Chemellia / AtomicGraphNets.jl

Atomic graph models for molecules and crystals in Julia
MIT License
61 stars 10 forks source link

Make DEQ layer usable #37

Open rkurchin opened 3 years ago

rkurchin commented 3 years ago

We merged it in because it technically works, but forward pass is 80-90 minutes and backwards is several hours...would be awesome to get this to a point where it can actually be used. I'm not totally clear what is needed to make this happen.

Also because of aforementioned slowness there are no layer tests for it right now, so that should eventually be addressed too...

ChrisRackauckas commented 3 years ago

Yup I'll copy over the discussion on that:

That said, the DEQ algorithm as done right now is memory efficient but not compute efficient. I have some ideas, a few mentioned but not detailed in the original paper and a few not mentioned, which would drastically decrease the compute times.

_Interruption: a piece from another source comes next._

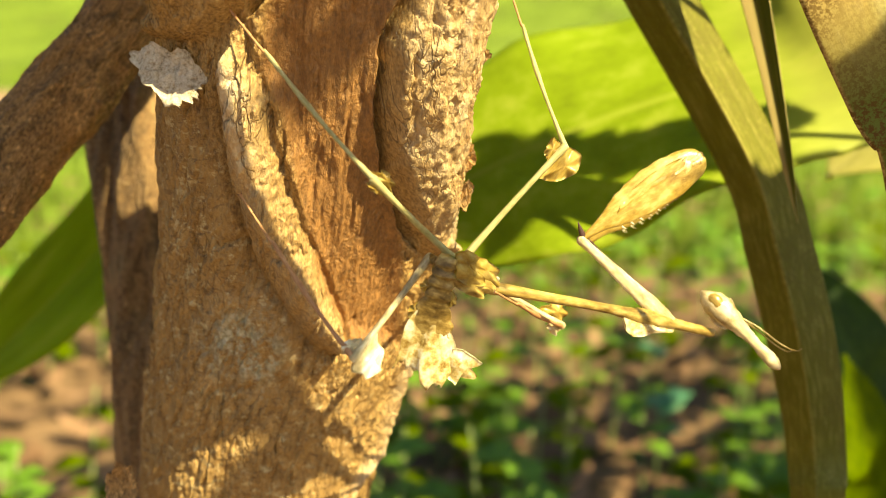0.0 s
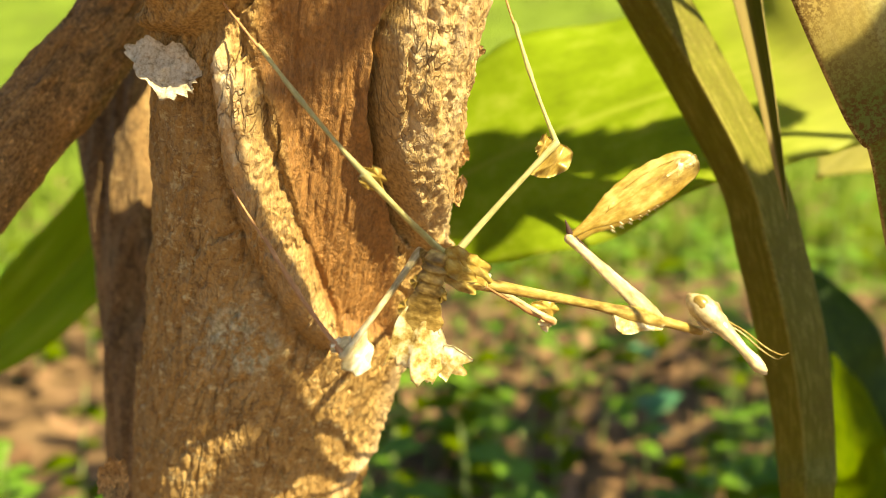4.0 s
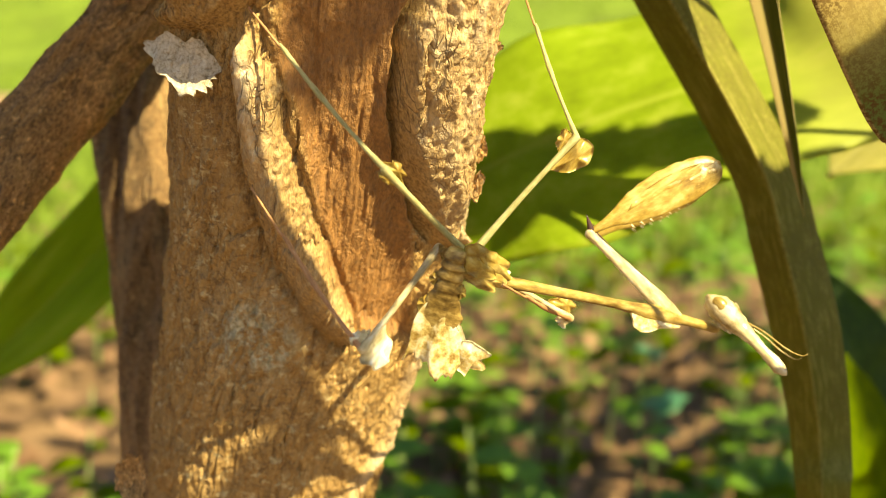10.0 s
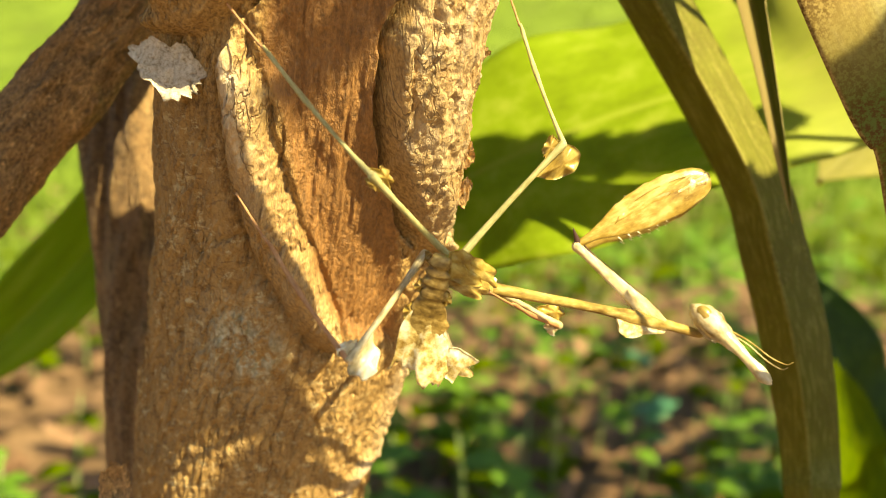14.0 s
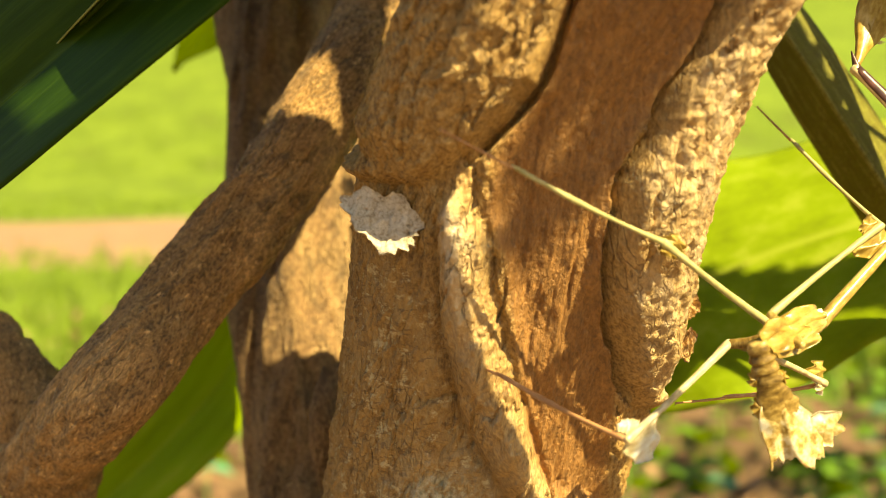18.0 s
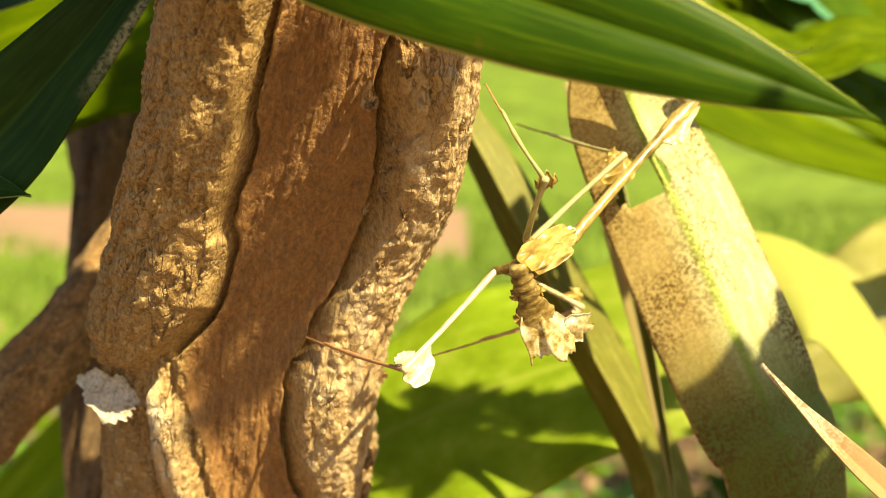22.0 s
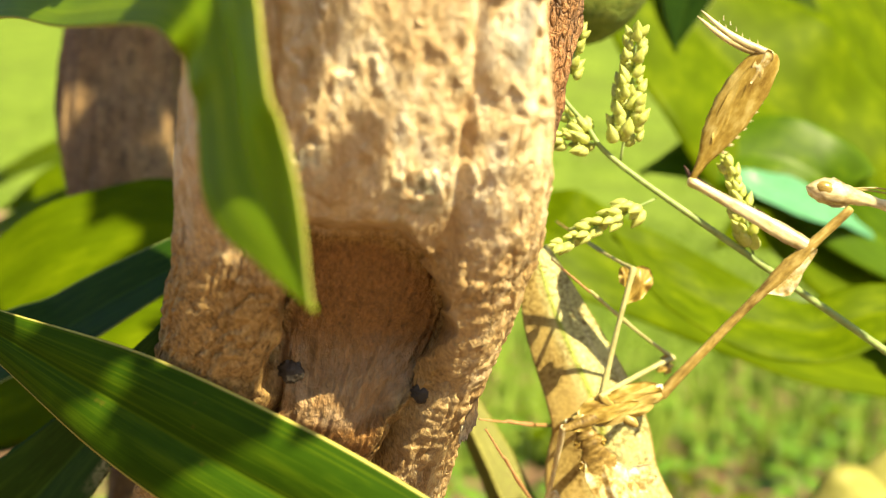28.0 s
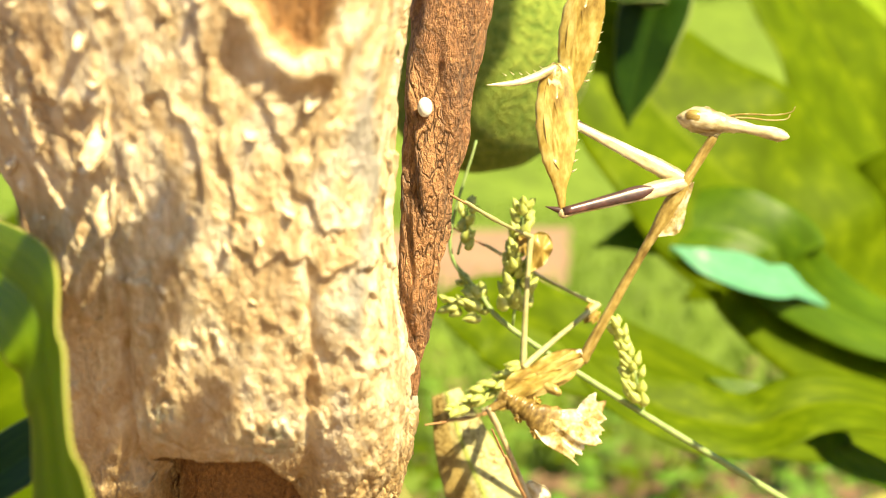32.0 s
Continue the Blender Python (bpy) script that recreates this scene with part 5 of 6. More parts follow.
def motions():
    """The mantis climbs: its body, then each part in the body's space (base and tip in millimetres)."""
    walk(mantis, [(0, pose(0.0086, 0.1842, 0.3872)), (6, pose(0.0084, 0.1834, 0.3868)), (9, pose(0.0084, 0.1832, 0.3866)), (13, pose(0.0083, 0.1824, 0.3868)), (15.5, pose(0.0085, 0.1852, 0.3863)), (16, pose(0.0095, 0.1889, 0.3857)), (17, pose(0.0174, 0.2008, 0.3956)), (18, pose(0.0248, 0.1919, 0.4067)), (19, pose(0.0270, 0.1816, 0.4278)), (20, pose(0.0154, 0.1754, 0.4285)), (21, pose(0.0348, 0.1762, 0.4409)), (22, pose(0.0456, 0.1744, 0.4596)), (23, pose(0.0491, 0.1753, 0.4704)), (24.5, pose(0.0478, 0.1771, 0.4764)), (26.5, pose(0.0630, 0.1816, 0.5123)), (27, pose(0.0574, 0.1842, 0.5008)), (28, pose(0.0695, 0.1800, 0.5117)), (29, pose(0.0667, 0.1748, 0.5298)), (30, pose(0.0638, 0.1774, 0.5267)), (31, pose(0.0731, 0.1731, 0.5432)), (32, pose(0.0736, 0.1712, 0.5528))])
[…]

One thing I found interesting was that Newton methods were by far the most efficient for the forward pass. You can see the ruminants of how to use Anderson acceleration: that was a no. And DynamicSS was also a big no, both taking around 5,000 seconds for a forward pass vs 1,800 of Newton. Probably quasi-Newton would be best to avoid the LU costs: the LU was by far the dominant cost.

For the reverse pass the autodiff = false is a bit of a red herring: even with true it's direct construction of the Jacobian and inversion. Numerical vs forward diff wouldn't reduce the computational complexity there. From the paper and the Python code (10) isn't a great way to do it because it makes a ton of assumptions which are violated by our minibatching. What they mention as (11) which is also described in the ODE section of https://youtu.be/KCTfPyVIxpc (and you can see the adjoint of a nonlinear solve, i.e. what is also derived in the DEQ paper but is a much older result. Best source is SGJ's teaching materials: https://math.mit.edu/~stevenj/18.336/adjoint.pdf) is that the nonlinear solve can be done via a Krylov subspace method. Specifically, instead of doing that Newton solve directly, we can use the vjp of f in a GMRES to handle that much more effectively. But I'll leave that for another time.

My general assessment is that, as is, this method is very memory efficient but not compute efficient, but there is a pretty major change that can be done to improve the training performance which I'll see if I can take up as a research project. But at least this is "usable" now.